Planners looked at alternatives to the Pakistani gates.
They examined supplying troops by air, Bash said, but that
is expensive and can be limited. They developed the Northern
Distribution Network – an effort that connects Baltic and
Caspian Sea ports with Afghanistan through Russia and the
countries of Central Asia and the Caucasus.
“We ...
have shifted about 30 percent of what was coming in through
Pakistan to the northern distribution,” Bash said. “It has
more capability, and then we built up some of our stocks.”
Logisticians built up 60 days worth of stocks in
Afghanistan. “But because of the northern distribution being
open, ... it is having little to no operational impact,” he
said.
This is more expensive, but it is effective,
the general said. About 85 percent of fuel, for example,
comes through the Northern Distribution Network.
Logisticians also are using more airlift, and that causes
problems on its own, the general said.
Allies,
likewise, built up stocks. “We have acquisition
cross-servicing agreements with them so that, if they do
come up short, then we can help them out through those sorts
of agreements,” Bash said.
So while there are no
shortages, the increased tempo imposes its own price on
logisticians.
“There are areas in logistics – some of
our specialty areas and our equipment and others that need
to be recapitalized and reset,” Bash said.
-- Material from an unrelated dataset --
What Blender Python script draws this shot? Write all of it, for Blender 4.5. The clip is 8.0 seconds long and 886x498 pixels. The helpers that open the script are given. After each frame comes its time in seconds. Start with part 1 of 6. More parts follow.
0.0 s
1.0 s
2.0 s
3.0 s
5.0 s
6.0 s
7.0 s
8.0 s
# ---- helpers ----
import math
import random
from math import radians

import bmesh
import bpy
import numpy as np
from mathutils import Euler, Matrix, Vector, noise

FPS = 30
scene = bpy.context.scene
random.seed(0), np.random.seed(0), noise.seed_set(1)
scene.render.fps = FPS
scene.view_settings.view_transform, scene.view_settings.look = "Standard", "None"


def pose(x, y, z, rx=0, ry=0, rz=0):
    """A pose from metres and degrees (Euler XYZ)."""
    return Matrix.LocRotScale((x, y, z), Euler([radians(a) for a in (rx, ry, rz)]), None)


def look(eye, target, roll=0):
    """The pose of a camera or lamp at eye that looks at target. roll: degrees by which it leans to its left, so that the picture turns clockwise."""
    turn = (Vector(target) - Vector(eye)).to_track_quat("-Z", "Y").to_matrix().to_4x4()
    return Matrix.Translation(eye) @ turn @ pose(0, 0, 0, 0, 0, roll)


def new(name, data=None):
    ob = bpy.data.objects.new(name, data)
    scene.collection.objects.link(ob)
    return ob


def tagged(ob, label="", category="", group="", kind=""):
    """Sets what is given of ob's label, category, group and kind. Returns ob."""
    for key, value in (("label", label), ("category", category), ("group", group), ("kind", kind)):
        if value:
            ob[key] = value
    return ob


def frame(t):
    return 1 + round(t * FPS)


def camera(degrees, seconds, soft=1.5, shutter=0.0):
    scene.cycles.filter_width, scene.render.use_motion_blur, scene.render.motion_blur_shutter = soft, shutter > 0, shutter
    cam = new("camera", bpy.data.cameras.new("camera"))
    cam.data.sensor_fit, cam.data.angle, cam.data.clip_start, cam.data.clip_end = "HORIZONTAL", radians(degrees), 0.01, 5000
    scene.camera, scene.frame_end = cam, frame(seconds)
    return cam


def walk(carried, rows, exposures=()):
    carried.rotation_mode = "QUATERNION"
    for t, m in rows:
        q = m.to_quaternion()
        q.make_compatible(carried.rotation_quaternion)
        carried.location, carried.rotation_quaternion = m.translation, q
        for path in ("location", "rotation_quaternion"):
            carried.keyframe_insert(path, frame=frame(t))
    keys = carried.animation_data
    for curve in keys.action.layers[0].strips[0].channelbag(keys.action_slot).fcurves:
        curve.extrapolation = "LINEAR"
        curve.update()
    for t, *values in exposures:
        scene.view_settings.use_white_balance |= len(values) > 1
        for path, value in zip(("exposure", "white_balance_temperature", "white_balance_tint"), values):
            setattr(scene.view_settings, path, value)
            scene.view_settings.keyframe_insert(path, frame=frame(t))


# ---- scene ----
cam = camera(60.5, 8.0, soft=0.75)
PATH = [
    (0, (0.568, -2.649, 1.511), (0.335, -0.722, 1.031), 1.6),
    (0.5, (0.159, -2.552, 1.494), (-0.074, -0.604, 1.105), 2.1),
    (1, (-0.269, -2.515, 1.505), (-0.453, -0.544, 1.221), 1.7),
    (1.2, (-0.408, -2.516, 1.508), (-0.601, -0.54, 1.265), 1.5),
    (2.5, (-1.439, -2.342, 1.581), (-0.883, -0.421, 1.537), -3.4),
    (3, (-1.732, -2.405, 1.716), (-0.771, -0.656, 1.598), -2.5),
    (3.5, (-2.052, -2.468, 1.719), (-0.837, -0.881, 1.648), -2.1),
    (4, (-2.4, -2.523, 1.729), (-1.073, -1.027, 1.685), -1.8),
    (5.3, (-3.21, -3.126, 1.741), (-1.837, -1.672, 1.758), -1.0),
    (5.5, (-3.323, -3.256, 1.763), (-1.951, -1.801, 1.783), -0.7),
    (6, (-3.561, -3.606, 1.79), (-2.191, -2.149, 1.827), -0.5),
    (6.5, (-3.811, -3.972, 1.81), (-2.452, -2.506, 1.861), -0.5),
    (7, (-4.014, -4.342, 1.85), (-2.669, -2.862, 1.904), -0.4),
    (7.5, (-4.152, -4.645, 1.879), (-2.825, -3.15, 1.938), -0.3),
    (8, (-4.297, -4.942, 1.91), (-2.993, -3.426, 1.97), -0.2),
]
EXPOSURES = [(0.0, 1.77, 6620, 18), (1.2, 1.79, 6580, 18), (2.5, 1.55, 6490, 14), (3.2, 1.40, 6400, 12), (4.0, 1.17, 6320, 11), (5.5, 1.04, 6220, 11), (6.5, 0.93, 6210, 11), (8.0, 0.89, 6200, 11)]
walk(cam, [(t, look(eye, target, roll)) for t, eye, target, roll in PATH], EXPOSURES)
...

Putting flight
hours on airplanes and helicopters and putting miles on
mine-resistant, ambush-protected vehicles, for example,
takes a toll on the equipment, he explained.
And
there is a cost to the people in the logistics enterprise as
well, Bash said, but they continue to get the job done.
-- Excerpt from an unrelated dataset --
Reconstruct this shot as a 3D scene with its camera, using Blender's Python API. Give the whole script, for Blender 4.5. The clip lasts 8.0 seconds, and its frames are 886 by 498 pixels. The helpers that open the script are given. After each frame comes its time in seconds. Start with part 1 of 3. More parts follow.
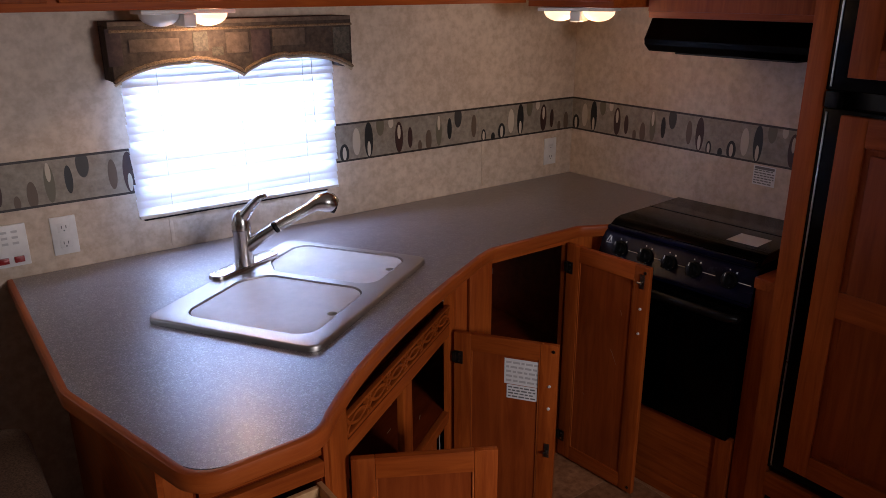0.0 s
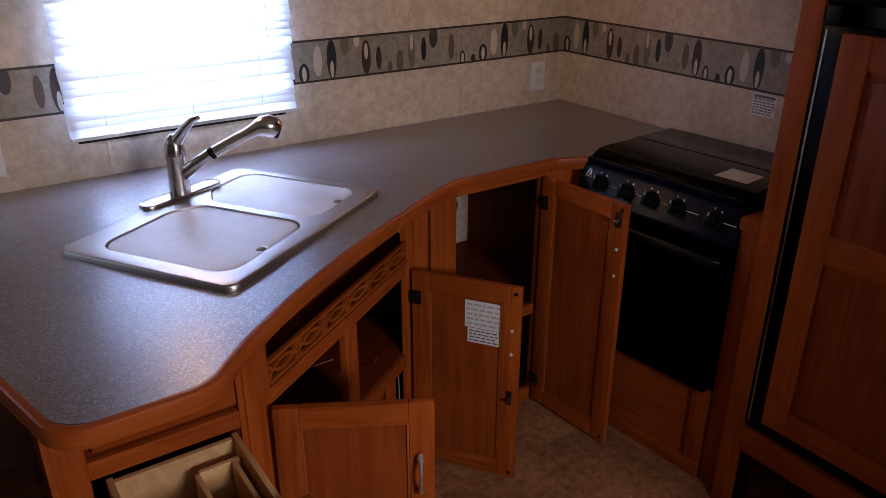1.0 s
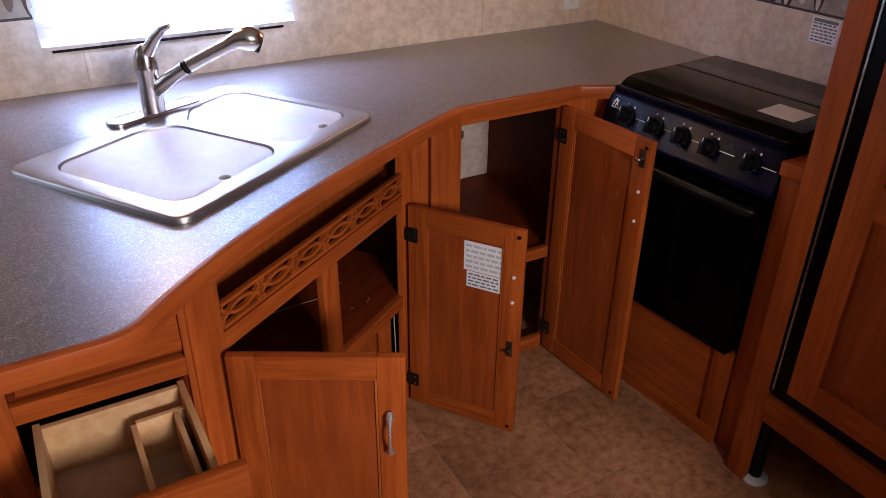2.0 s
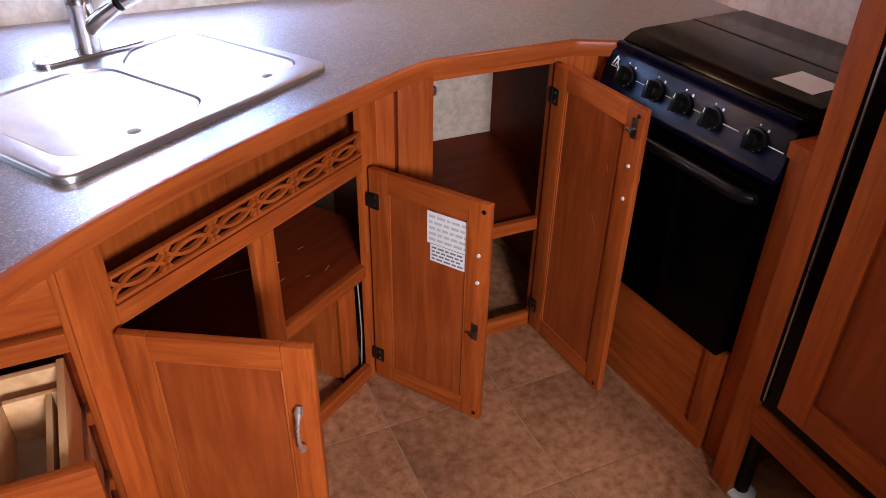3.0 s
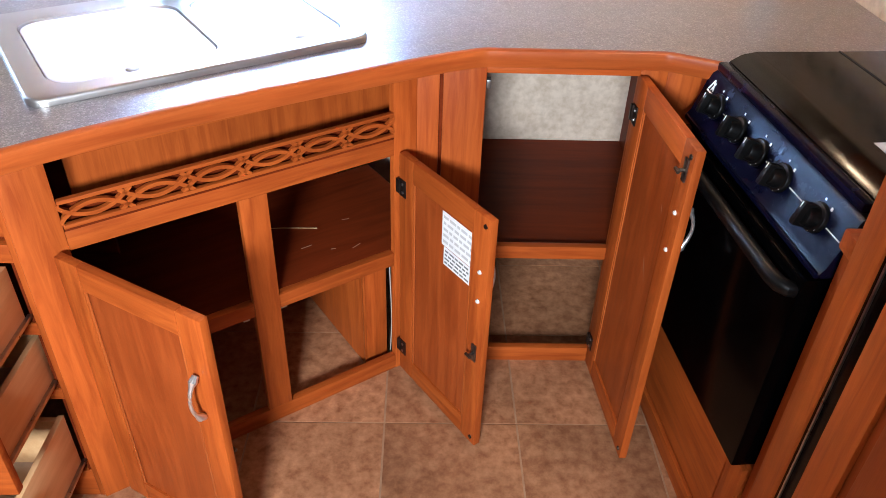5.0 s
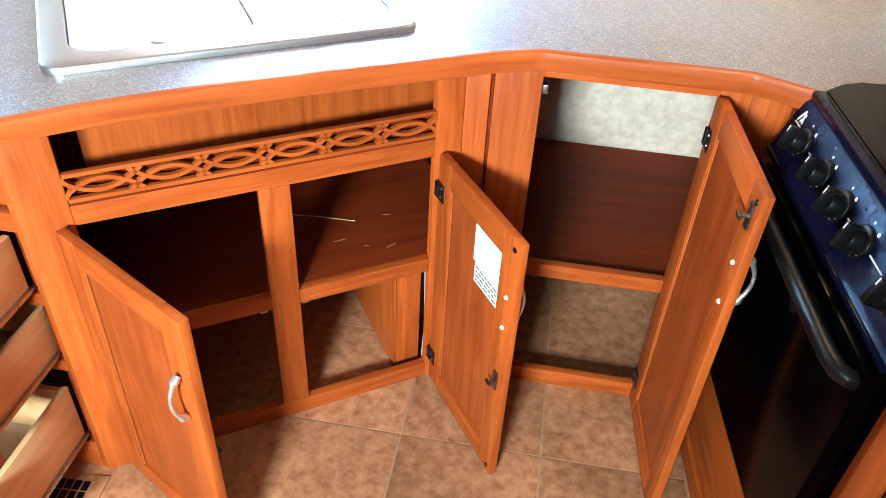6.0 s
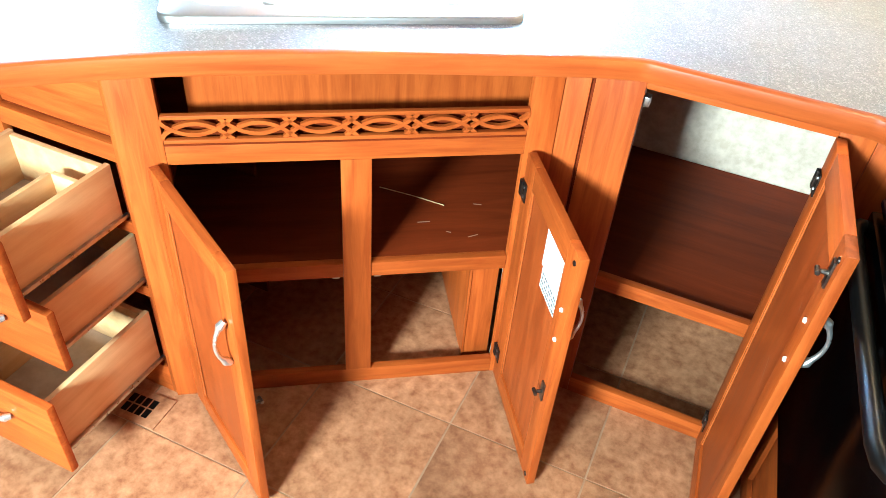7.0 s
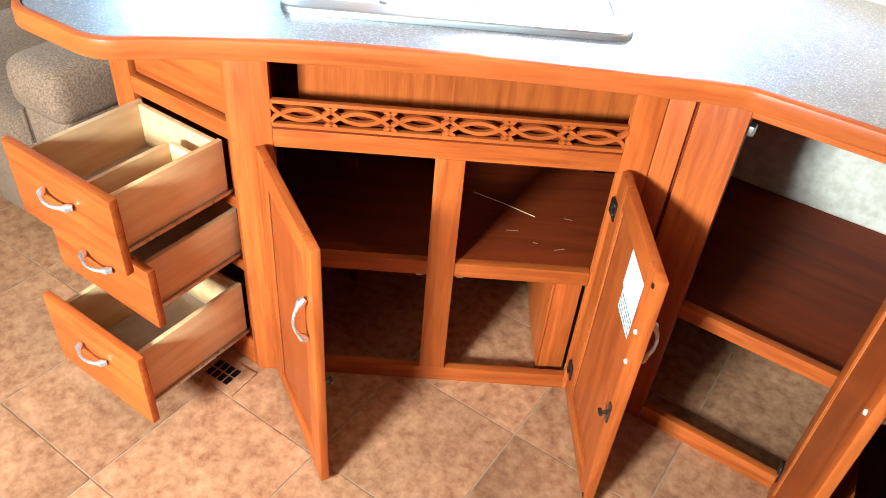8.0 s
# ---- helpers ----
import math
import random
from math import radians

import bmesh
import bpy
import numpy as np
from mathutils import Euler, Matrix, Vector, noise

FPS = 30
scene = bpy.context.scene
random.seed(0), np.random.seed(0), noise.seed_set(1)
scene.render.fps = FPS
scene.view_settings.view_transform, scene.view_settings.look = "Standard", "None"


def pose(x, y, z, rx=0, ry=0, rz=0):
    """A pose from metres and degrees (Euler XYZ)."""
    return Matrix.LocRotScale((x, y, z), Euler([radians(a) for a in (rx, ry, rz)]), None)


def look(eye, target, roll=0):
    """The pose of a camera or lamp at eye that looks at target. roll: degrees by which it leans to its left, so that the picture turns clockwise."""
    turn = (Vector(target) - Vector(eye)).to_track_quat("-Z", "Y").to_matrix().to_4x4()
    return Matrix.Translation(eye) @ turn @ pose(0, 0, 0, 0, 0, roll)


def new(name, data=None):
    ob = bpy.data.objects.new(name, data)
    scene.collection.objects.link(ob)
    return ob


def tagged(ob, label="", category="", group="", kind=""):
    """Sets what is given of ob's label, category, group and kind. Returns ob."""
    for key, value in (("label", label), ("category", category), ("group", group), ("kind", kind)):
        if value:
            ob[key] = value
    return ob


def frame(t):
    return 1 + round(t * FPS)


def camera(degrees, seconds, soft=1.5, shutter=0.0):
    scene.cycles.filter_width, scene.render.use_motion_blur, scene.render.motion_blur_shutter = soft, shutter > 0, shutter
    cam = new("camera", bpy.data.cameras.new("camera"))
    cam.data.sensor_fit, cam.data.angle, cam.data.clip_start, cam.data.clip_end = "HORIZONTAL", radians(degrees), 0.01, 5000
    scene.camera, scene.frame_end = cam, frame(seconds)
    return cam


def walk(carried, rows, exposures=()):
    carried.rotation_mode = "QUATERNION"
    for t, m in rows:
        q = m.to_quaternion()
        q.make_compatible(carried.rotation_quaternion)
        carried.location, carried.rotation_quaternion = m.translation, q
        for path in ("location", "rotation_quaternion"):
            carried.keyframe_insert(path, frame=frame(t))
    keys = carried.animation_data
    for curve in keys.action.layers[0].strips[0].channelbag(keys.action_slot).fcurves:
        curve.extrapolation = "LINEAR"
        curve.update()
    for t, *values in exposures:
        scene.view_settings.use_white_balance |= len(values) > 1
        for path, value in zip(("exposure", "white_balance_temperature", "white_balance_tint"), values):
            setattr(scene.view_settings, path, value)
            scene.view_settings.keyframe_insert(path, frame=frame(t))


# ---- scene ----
cam = camera(60.5, 8.0, soft=0.6)
PATH = [
    (0, (-2.462, -2.400, 1.7), (-1.349, -0.870, 1.052), -0.3),
    (0.5, (-2.330, -2.382, 1.663), (-1.253, -0.866, 0.927), -0.7),
    (1, (-2.202, -2.360, 1.637), (-1.174, -0.850, 0.822), 0.1),
    (1.5, (-2.108, -2.328, 1.601), (-1.140, -0.832, 0.693), 0.9),
    (2, (-1.973, -2.272, 1.57), (-1.105, -0.764, 0.585), 0.6),
    (2.2, (-1.897, -2.245, 1.562), (-1.060, -0.742, 0.541), 1.3),
    (3.3, (-1.581, -2.194, 1.519), (-0.963, -0.659, 0.396), 0.3),
    (3.5, (-1.516, -2.191, 1.521), (-0.968, -0.635, 0.391), -0.2),
    (4, (-1.345, -2.206, 1.515), (-1.003, -0.607, 0.362), 0.3),
    (4.5, (-1.214, -2.214, 1.506), (-1.034, -0.589, 0.355), 0.9),
    (5.8, (-0.985, -2.013, 1.492), (-1.117, -0.439, 0.265), 3.6),
    (6, (-0.970, -1.993, 1.489), (-1.163, -0.432, 0.253), 3.5),
    (6.5, (-0.886, -1.945, 1.496), (-1.249, -0.440, 0.23), 4.2),
    (7, (-0.824, -1.926, 1.495), (-1.381, -0.497, 0.212), 4.9),
    (7.5, (-0.788, -1.920, 1.497), (-1.471, -0.537, 0.224), 5.6),
    (8, (-0.774, -1.934, 1.491), (-1.579, -0.615, 0.222), 5.4),
]
EXPOSURE = [(0, 0.55, 6150, 22), (1.0, 0.55, 6150, 22), (1.5, 1.0, 6150, 22), (2.2, 1.75, 6000, 22), (3.3, 2.4, 5650, 20), (4.5, 2.87, 5450, 13),
            (6.0, 3.83, 4980, -10), (7.0, 4.25, 4780, -16), (8.0, 4.1, 4720, -14)]
walk(cam, [(t, look(eye, target, roll)) for t, eye, target, roll in PATH], EXPOSURE)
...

“I would say our logisticians are the most experienced
in history,” he said. Logistics personnel are the greatest
combat multiplier in the logistics enterprise, he added.
Educating and training those personnel is key to success
in the future, the general said.
“We might decrease
the number of our people, but the people we do have, we need
to make sure they're experienced and trained properly,” he
said. “We can't shortcut ourselves on that piece to save
some money, because it's the people when we talk about
avoiding a hollow force.”
Force structure adjustments
will be necessary in the logistics field, the general said,
and the Defense Department must be careful to preserve what
truly is necessary - first of all, the people needed for the
effort - regardless of the budget situation.
It's
also important, Bash said, to ensure there is not a mismatch
between strategy and resources.
“If you have a
strategy that's larger than your force structure, then
that's a different type of hollowness than we typically
think of as a hollow force,” he said.
Another
necessity is access. The best fighting force in the world is
no good if it cannot get to the scene of a fight and sustain
itself, Bash noted. This means getting the airports,
seaports, railheads and overflight permissions needed. It
also means the combatant commanders, long before any
problems develop, must have the relationships needed to make
it happen when push comes to shove, he said.
A final
multiplier is operational contract support.
“Now,
this is a maturing and evolving mission area that, 10 years
ago, we had no doctrine for and we didn't think about much,”
he said.
The general used Iraq as an example. “Two
years ago, we had 170,000 contractors [in Iraq],” he said.
“They were providing a lot of logistic capabilities.”
Contractors handled food service, fuel, security and the
mission. Bash cited a Congressional Budget Office report
that said the U.S. government saved about 90 cents on the
dollar by using contractors over uniformed personnel.
“How is that possible?” he asked. “Well, you don't have
to recruit. You don't have to train. You don't have to
retain. You don't have pay and allowances. You don't have
retirements. You don't have health care.
“That's
170,000 people we would have had in uniform to do the same
job,” he continued. “We were able to quickly expand and
quickly retract.” He called this the epitome of the
“reversibility” that defense leaders increasingly are
talking about in military strategy going forward.
A
quote variously attributed to Gen. of the Army Dwight D.
Eisenhower and Gen. of the Army Omar Bradley is: “Amateurs
study strategy. Professionals study logistics.” The U.S.
military certainly subscribes to this, Bash said.
The
bottom line, he added, is that the logistics enterprise
system is healthy and able to do all the country asks of it
now. It needs study and care, however, if it is to remain
the world-class operation for the future, he said.